(begin)
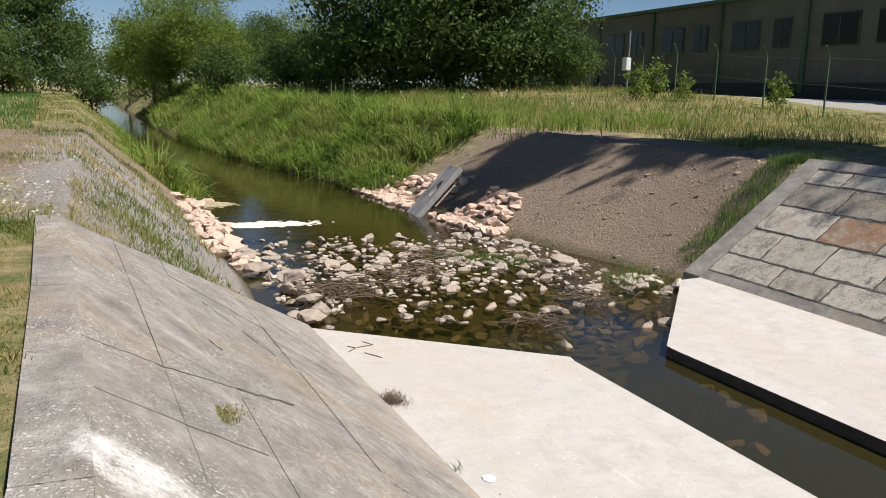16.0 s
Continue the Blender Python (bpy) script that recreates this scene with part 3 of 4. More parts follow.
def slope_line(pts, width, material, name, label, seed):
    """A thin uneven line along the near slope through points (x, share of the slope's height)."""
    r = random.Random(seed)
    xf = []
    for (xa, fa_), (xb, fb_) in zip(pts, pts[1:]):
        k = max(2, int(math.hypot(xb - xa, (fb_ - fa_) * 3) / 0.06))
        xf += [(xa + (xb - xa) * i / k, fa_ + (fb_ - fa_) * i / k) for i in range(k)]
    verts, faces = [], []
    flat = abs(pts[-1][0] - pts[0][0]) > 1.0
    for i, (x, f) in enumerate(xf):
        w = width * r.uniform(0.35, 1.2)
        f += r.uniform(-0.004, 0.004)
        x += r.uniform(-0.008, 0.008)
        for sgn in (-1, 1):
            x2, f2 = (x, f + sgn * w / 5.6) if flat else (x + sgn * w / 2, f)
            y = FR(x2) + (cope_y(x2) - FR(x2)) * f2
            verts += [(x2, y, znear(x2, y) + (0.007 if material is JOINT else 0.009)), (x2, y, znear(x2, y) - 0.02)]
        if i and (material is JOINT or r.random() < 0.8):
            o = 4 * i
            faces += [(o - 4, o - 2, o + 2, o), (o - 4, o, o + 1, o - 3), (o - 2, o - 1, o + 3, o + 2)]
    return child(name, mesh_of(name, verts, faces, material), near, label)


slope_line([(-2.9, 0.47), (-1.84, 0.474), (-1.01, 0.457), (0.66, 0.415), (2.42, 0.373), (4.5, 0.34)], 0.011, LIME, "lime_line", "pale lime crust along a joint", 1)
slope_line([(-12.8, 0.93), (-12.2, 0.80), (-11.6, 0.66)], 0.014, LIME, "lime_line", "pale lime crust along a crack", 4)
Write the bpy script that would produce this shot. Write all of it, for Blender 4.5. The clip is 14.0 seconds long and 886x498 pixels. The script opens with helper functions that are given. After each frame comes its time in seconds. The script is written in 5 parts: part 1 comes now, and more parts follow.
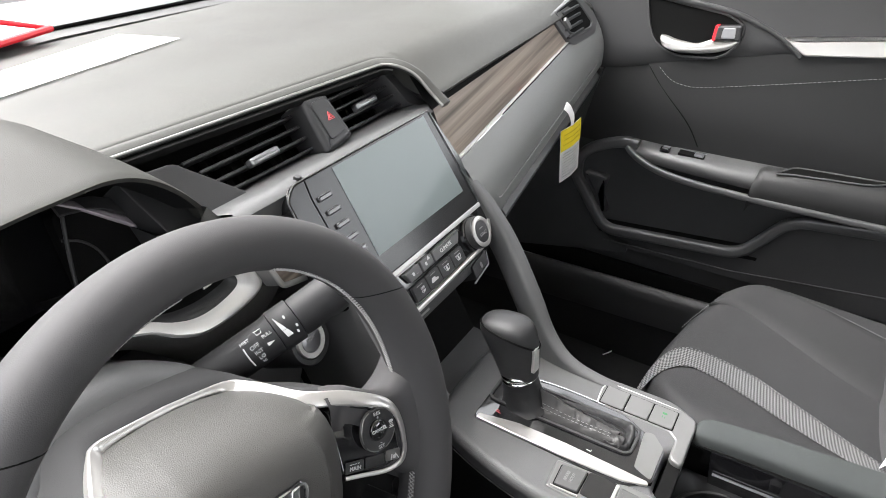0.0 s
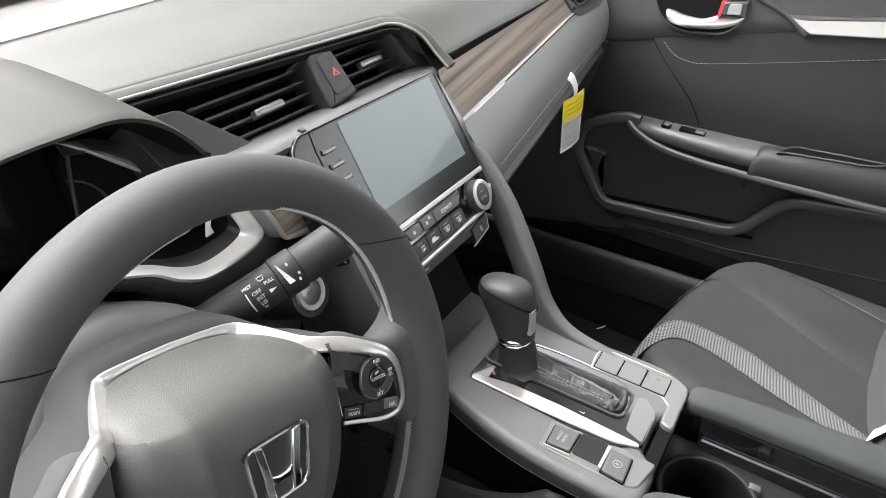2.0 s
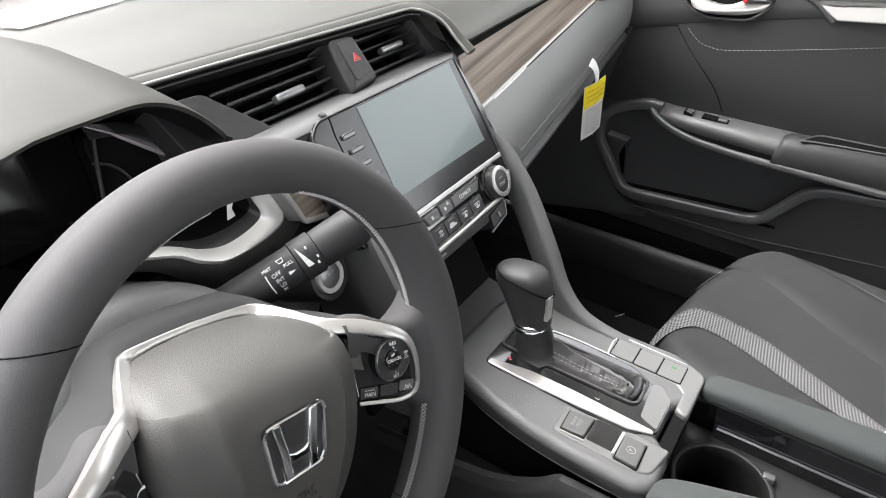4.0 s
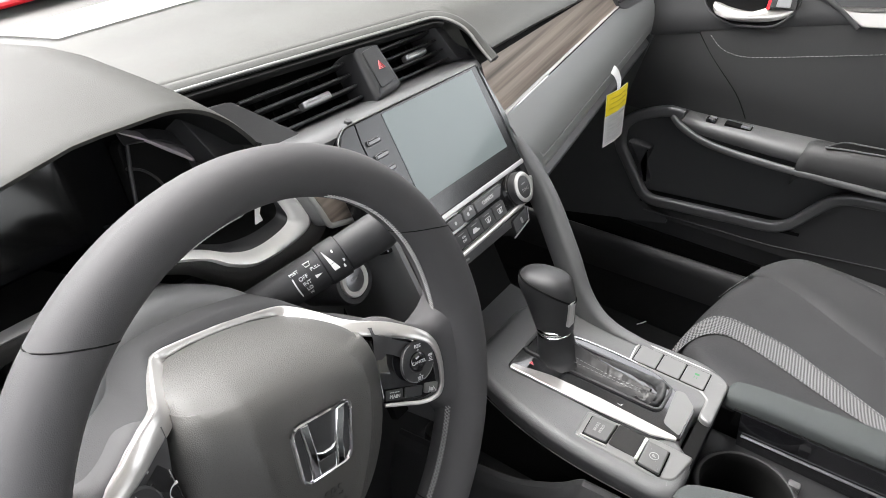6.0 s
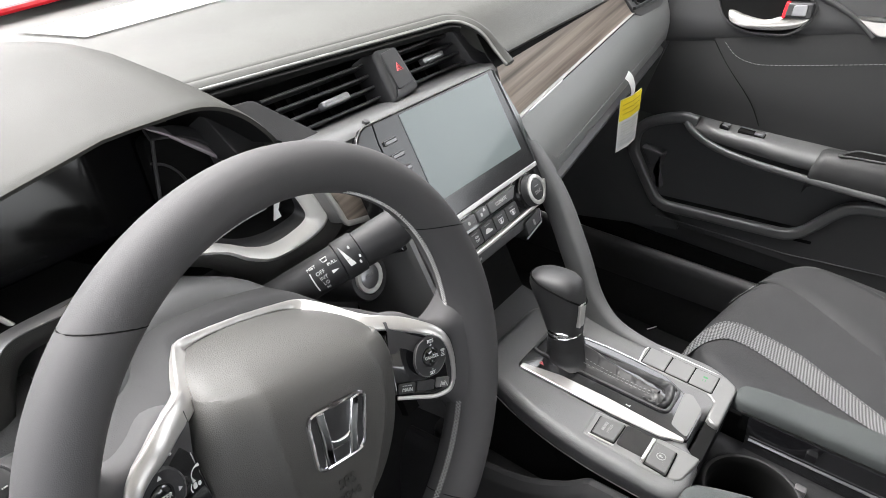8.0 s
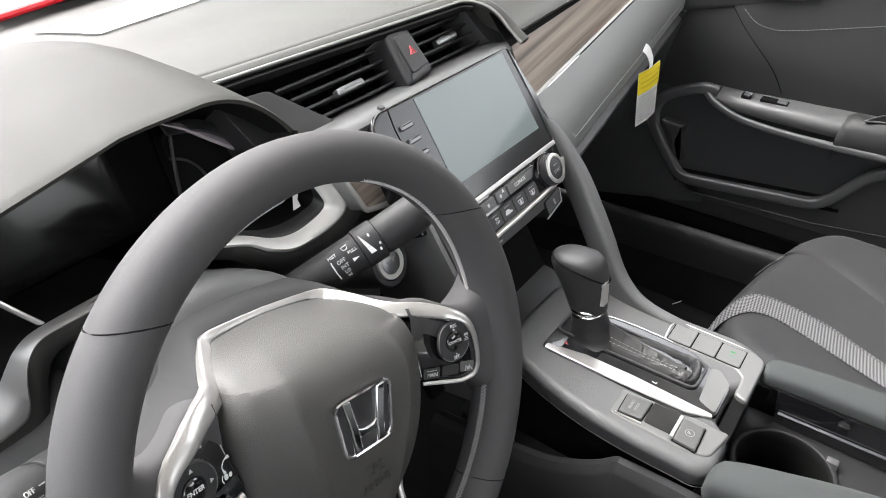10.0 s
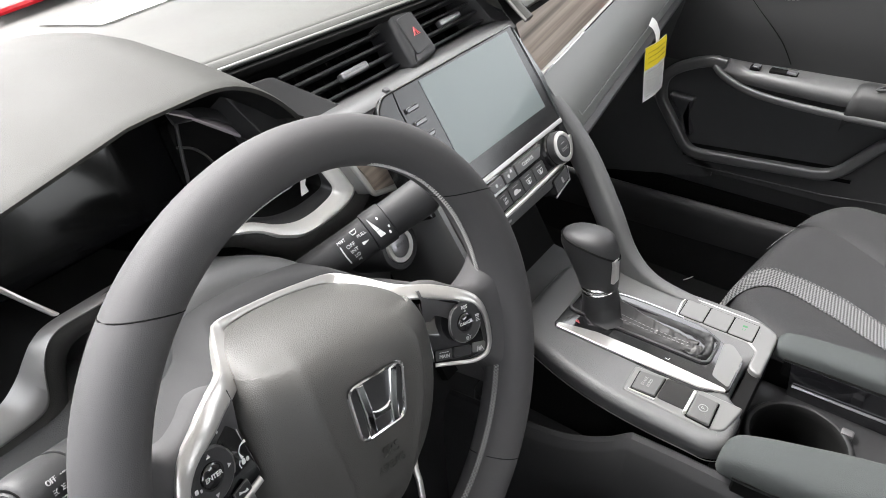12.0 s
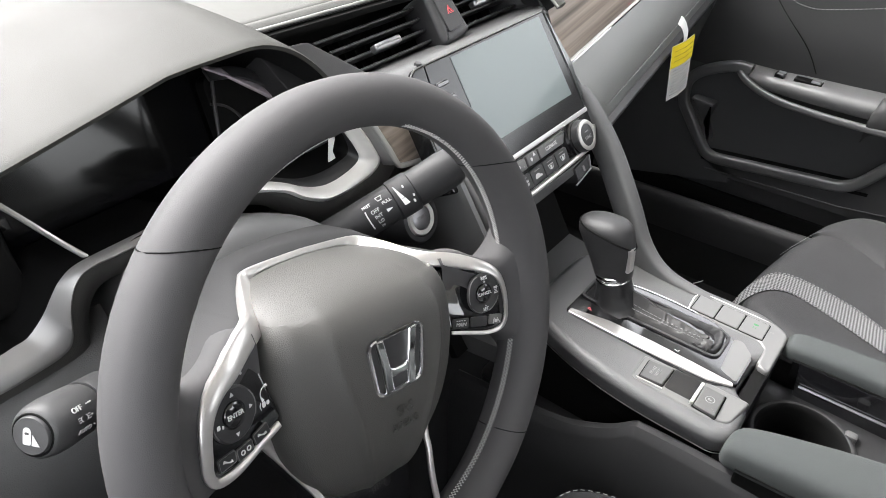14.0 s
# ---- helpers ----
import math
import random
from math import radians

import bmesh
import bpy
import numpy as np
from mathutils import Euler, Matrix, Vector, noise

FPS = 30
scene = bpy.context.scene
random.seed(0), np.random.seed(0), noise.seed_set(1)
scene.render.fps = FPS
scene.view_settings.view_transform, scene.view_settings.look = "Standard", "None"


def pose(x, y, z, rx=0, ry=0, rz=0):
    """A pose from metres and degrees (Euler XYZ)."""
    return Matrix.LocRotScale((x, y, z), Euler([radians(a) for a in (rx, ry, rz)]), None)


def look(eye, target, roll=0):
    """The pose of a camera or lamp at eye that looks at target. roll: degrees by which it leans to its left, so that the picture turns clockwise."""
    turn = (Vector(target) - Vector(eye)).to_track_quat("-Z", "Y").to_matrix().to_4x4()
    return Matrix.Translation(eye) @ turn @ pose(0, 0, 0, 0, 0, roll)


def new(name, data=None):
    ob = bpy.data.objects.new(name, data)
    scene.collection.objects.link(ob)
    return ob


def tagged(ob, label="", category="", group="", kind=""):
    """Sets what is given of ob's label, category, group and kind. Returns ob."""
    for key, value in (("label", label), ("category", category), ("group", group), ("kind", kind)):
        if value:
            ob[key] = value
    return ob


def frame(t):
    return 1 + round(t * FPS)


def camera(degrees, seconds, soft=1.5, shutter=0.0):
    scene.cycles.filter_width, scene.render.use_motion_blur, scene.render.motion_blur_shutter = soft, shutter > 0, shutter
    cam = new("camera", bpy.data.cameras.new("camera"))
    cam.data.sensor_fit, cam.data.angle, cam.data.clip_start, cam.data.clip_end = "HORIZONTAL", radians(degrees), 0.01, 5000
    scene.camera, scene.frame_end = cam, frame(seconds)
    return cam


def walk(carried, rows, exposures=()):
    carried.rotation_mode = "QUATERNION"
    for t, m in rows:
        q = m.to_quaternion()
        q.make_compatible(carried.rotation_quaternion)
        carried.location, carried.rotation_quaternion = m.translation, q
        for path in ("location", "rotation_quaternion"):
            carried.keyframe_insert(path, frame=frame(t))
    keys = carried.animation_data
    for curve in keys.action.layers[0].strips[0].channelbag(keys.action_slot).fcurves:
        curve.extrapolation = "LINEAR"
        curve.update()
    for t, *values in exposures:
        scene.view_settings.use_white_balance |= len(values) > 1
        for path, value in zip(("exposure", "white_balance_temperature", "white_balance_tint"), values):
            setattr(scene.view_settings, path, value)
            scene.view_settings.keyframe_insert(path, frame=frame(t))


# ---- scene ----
(end)
### What is expected
Without the pictures, write out every entry precisely as it appears.

### Output for this task
16.0 s
Continue the Blender Python (bpy) script that recreates this scene with part 3 of 4. More parts follow.
def slope_line(pts, width, material, name, label, seed):
    """A thin uneven line along the near slope through points (x, share of the slope's height)."""
    r = random.Random(seed)
    xf = []
    for (xa, fa_), (xb, fb_) in zip(pts, pts[1:]):
        k = max(2, int(math.hypot(xb - xa, (fb_ - fa_) * 3) / 0.06))
        xf += [(xa + (xb - xa) * i / k, fa_ + (fb_ - fa_) * i / k) for i in range(k)]
    verts, faces = [], []
    flat = abs(pts[-1][0] - pts[0][0]) > 1.0
    for i, (x, f) in enumerate(xf):
        w = width * r.uniform(0.35, 1.2)
        f += r.uniform(-0.004, 0.004)
        x += r.uniform(-0.008, 0.008)
        for sgn in (-1, 1):
            x2, f2 = (x, f + sgn * w / 5.6) if flat else (x + sgn * w / 2, f)
            y = FR(x2) + (cope_y(x2) - FR(x2)) * f2
            verts += [(x2, y, znear(x2, y) + (0.007 if material is JOINT else 0.009)), (x2, y, znear(x2, y) - 0.02)]
        if i and (material is JOINT or r.random() < 0.8):
            o = 4 * i
            faces += [(o - 4, o - 2, o + 2, o), (o - 4, o, o + 1, o - 3), (o - 2, o - 1, o + 3, o + 2)]
    return child(name, mesh_of(name, verts, faces, material), near, label)


slope_line([(-2.9, 0.47), (-1.84, 0.474), (-1.01, 0.457), (0.66, 0.415), (2.42, 0.373), (4.5, 0.34)], 0.011, LIME, "lime_line", "pale lime crust along a joint", 1)
slope_line([(-12.8, 0.93), (-12.2, 0.80), (-11.6, 0.66)], 0.014, LIME, "lime_line", "pale lime crust along a crack", 4)
Write the bpy script that would produce this shot. Write all of it, for Blender 4.5. The clip is 14.0 seconds long and 886x498 pixels. The script opens with helper functions that are given. After each frame comes its time in seconds. The script is written in 5 parts: part 1 comes now, and more parts follow.
0.0 s
2.0 s
4.0 s
6.0 s
8.0 s
10.0 s
12.0 s
14.0 s
# ---- helpers ----
import math
import random
from math import radians

import bmesh
import bpy
import numpy as np
from mathutils import Euler, Matrix, Vector, noise

FPS = 30
scene = bpy.context.scene
random.seed(0), np.random.seed(0), noise.seed_set(1)
scene.render.fps = FPS
scene.view_settings.view_transform, scene.view_settings.look = "Standard", "None"


def pose(x, y, z, rx=0, ry=0, rz=0):
    """A pose from metres and degrees (Euler XYZ)."""
    return Matrix.LocRotScale((x, y, z), Euler([radians(a) for a in (rx, ry, rz)]), None)


def look(eye, target, roll=0):
    """The pose of a camera or lamp at eye that looks at target. roll: degrees by which it leans to its left, so that the picture turns clockwise."""
    turn = (Vector(target) - Vector(eye)).to_track_quat("-Z", "Y").to_matrix().to_4x4()
    return Matrix.Translation(eye) @ turn @ pose(0, 0, 0, 0, 0, roll)


def new(name, data=None):
    ob = bpy.data.objects.new(name, data)
    scene.collection.objects.link(ob)
    return ob


def tagged(ob, label="", category="", group="", kind=""):
    """Sets what is given of ob's label, category, group and kind. Returns ob."""
    for key, value in (("label", label), ("category", category), ("group", group), ("kind", kind)):
        if value:
            ob[key] = value
    return ob


def frame(t):
    return 1 + round(t * FPS)


def camera(degrees, seconds, soft=1.5, shutter=0.0):
    scene.cycles.filter_width, scene.render.use_motion_blur, scene.render.motion_blur_shutter = soft, shutter > 0, shutter
    cam = new("camera", bpy.data.cameras.new("camera"))
    cam.data.sensor_fit, cam.data.angle, cam.data.clip_start, cam.data.clip_end = "HORIZONTAL", radians(degrees), 0.01, 5000
    scene.camera, scene.frame_end = cam, frame(seconds)
    return cam


def walk(carried, rows, exposures=()):
    carried.rotation_mode = "QUATERNION"
    for t, m in rows:
        q = m.to_quaternion()
        q.make_compatible(carried.rotation_quaternion)
        carried.location, carried.rotation_quaternion = m.translation, q
        for path in ("location", "rotation_quaternion"):
            carried.keyframe_insert(path, frame=frame(t))
    keys = carried.animation_data
    for curve in keys.action.layers[0].strips[0].channelbag(keys.action_slot).fcurves:
        curve.extrapolation = "LINEAR"
        curve.update()
    for t, *values in exposures:
        scene.view_settings.use_white_balance |= len(values) > 1
        for path, value in zip(("exposure", "white_balance_temperature", "white_balance_tint"), values):
            setattr(scene.view_settings, path, value)
            scene.view_settings.keyframe_insert(path, frame=frame(t))


# ---- scene ----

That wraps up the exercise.